■ Task objective ■
Omit all pictures, then retype the data exactly as given.

■ Information shown ■
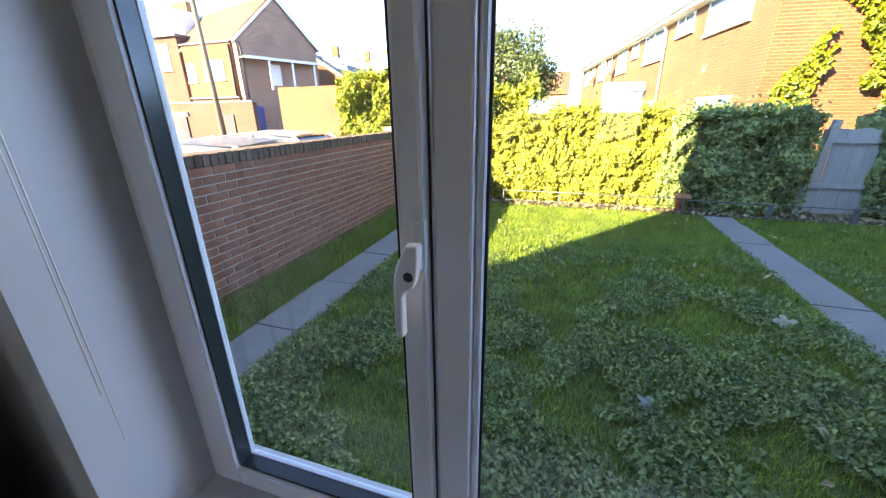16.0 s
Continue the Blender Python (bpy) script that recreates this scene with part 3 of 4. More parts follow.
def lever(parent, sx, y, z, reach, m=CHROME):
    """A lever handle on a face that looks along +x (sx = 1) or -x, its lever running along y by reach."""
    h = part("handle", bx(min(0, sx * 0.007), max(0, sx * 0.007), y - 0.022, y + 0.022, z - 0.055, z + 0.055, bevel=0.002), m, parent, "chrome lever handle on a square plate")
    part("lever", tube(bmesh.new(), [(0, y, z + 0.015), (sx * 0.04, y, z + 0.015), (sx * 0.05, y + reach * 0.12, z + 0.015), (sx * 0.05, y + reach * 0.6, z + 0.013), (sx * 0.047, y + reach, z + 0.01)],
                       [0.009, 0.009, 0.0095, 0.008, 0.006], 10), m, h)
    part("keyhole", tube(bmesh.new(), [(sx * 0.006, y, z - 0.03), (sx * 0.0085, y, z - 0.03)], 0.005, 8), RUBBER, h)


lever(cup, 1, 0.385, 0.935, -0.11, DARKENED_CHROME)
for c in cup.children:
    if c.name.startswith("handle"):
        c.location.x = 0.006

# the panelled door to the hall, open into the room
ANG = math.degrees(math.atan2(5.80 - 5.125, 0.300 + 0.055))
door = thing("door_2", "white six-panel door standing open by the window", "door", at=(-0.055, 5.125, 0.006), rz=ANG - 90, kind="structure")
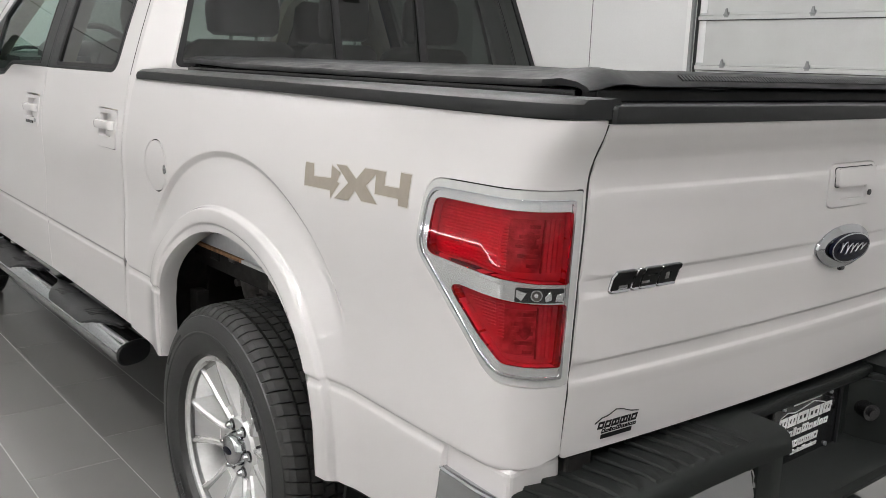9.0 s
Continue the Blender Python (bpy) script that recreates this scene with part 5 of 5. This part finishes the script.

■ Output for this task ■
16.0 s
Continue the Blender Python (bpy) script that recreates this scene with part 3 of 4. More parts follow.
def lever(parent, sx, y, z, reach, m=CHROME):
    """A lever handle on a face that looks along +x (sx = 1) or -x, its lever running along y by reach."""
    h = part("handle", bx(min(0, sx * 0.007), max(0, sx * 0.007), y - 0.022, y + 0.022, z - 0.055, z + 0.055, bevel=0.002), m, parent, "chrome lever handle on a square plate")
    part("lever", tube(bmesh.new(), [(0, y, z + 0.015), (sx * 0.04, y, z + 0.015), (sx * 0.05, y + reach * 0.12, z + 0.015), (sx * 0.05, y + reach * 0.6, z + 0.013), (sx * 0.047, y + reach, z + 0.01)],
                       [0.009, 0.009, 0.0095, 0.008, 0.006], 10), m, h)
    part("keyhole", tube(bmesh.new(), [(sx * 0.006, y, z - 0.03), (sx * 0.0085, y, z - 0.03)], 0.005, 8), RUBBER, h)


lever(cup, 1, 0.385, 0.935, -0.11, DARKENED_CHROME)
for c in cup.children:
    if c.name.startswith("handle"):
        c.location.x = 0.006

# the panelled door to the hall, open into the room
ANG = math.degrees(math.atan2(5.80 - 5.125, 0.300 + 0.055))
door = thing("door_2", "white six-panel door standing open by the window", "door", at=(-0.055, 5.125, 0.006), rz=ANG - 90, kind="structure")
9.0 s
Continue the Blender Python (bpy) script that recreates this scene with part 5 of 5. This part finishes the script.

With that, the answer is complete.